In any negotiation, it is inadvisable to make threats that aren't credible. Probably the only thing worse is to threaten actions that will end up helping the other side. Yet the tea party-affiliated House Republicans aren't simply making this very mistake with the government shutdown; they are gearing up to do it again, on a grander and more fatal scale, with the debt ceiling.
Much as Arthur Scargill, leader of the U.K.'s National Union of Mineworkers, did in the 1980s, the tea party today appears to have a political death wish. Scargill ended up giving Prime Minister Margaret Thatcher exactly what she wanted — a protracted confrontation in which he came across as an extremist, eroding any popular support for the miners. Scargill got a great deal of national attention, but the miners ended up with very little, if anything. They had some legitimate grievances, but their attempt to force a democratic government into full capitulation didn't play well. In the end, the miners were a minority of a minority (unionized workers). Their demands were perceived as extreme and extremely unreasonable. Tea party Republicans seem determined to head the same way.
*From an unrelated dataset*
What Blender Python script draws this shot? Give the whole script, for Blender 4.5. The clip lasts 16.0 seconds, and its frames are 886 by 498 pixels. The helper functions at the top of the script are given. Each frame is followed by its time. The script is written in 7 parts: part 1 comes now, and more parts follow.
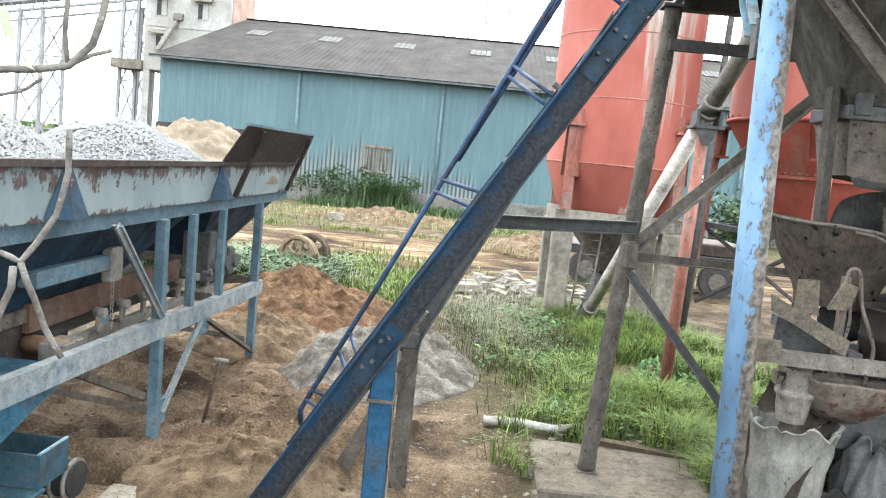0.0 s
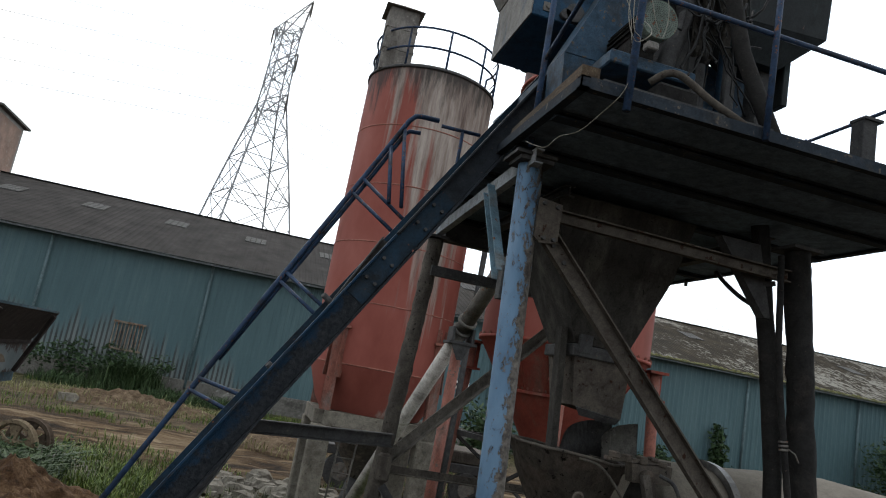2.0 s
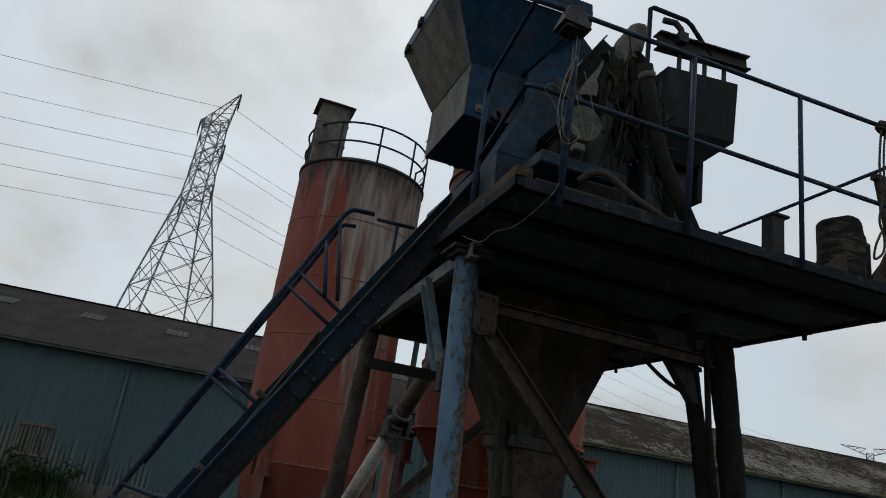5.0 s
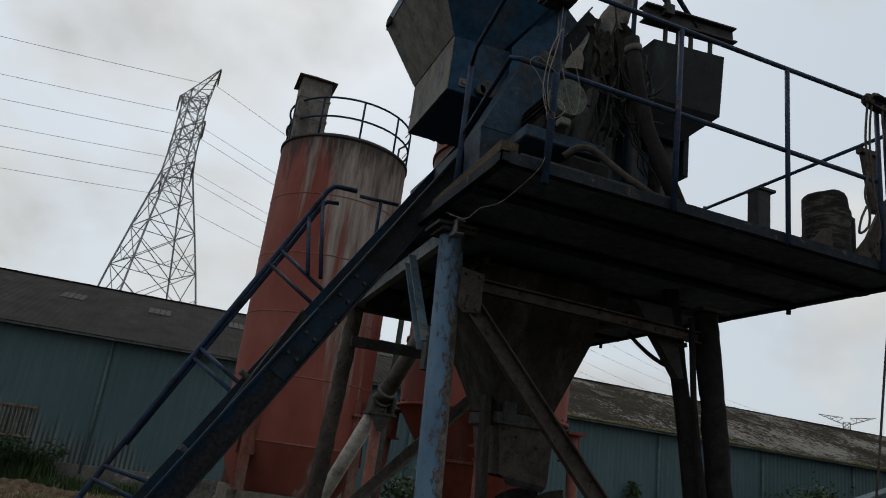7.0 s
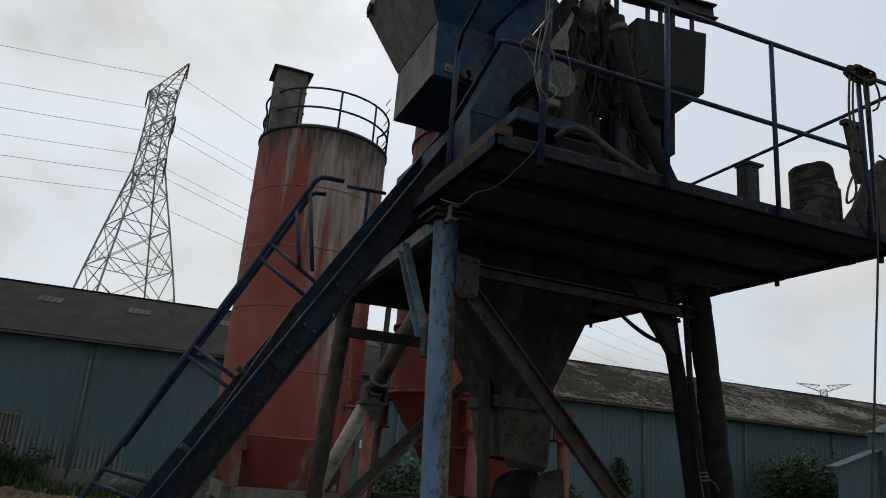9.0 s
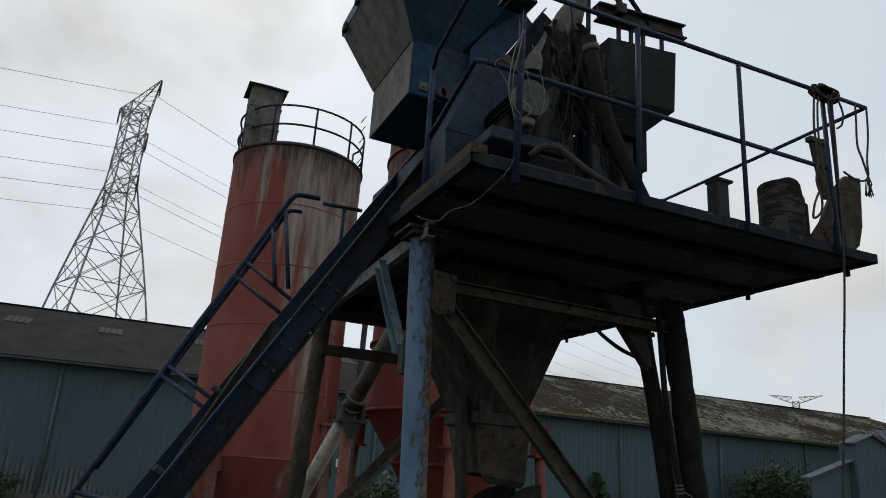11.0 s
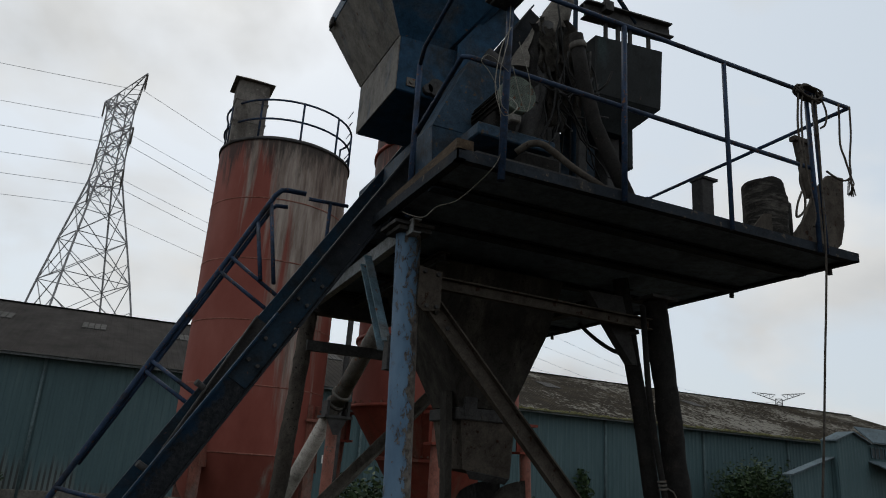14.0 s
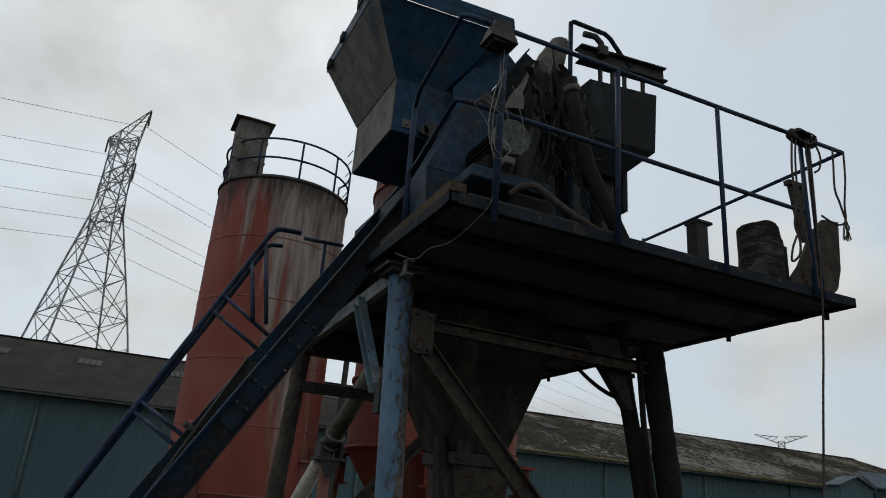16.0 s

The government shutdown has become a farce. Late last week, House Republicans supported a measure that promises full back pay to all government employees once funding is officially restored. President Barack Obama accepted this deal with alacrity (though it hasn't passed the Senate), so now the government and its services are shut down, without any likely cost savings. This is a strategy of pure pointless irritation and self-inflicted international humiliation. It also worsens the budget deficit.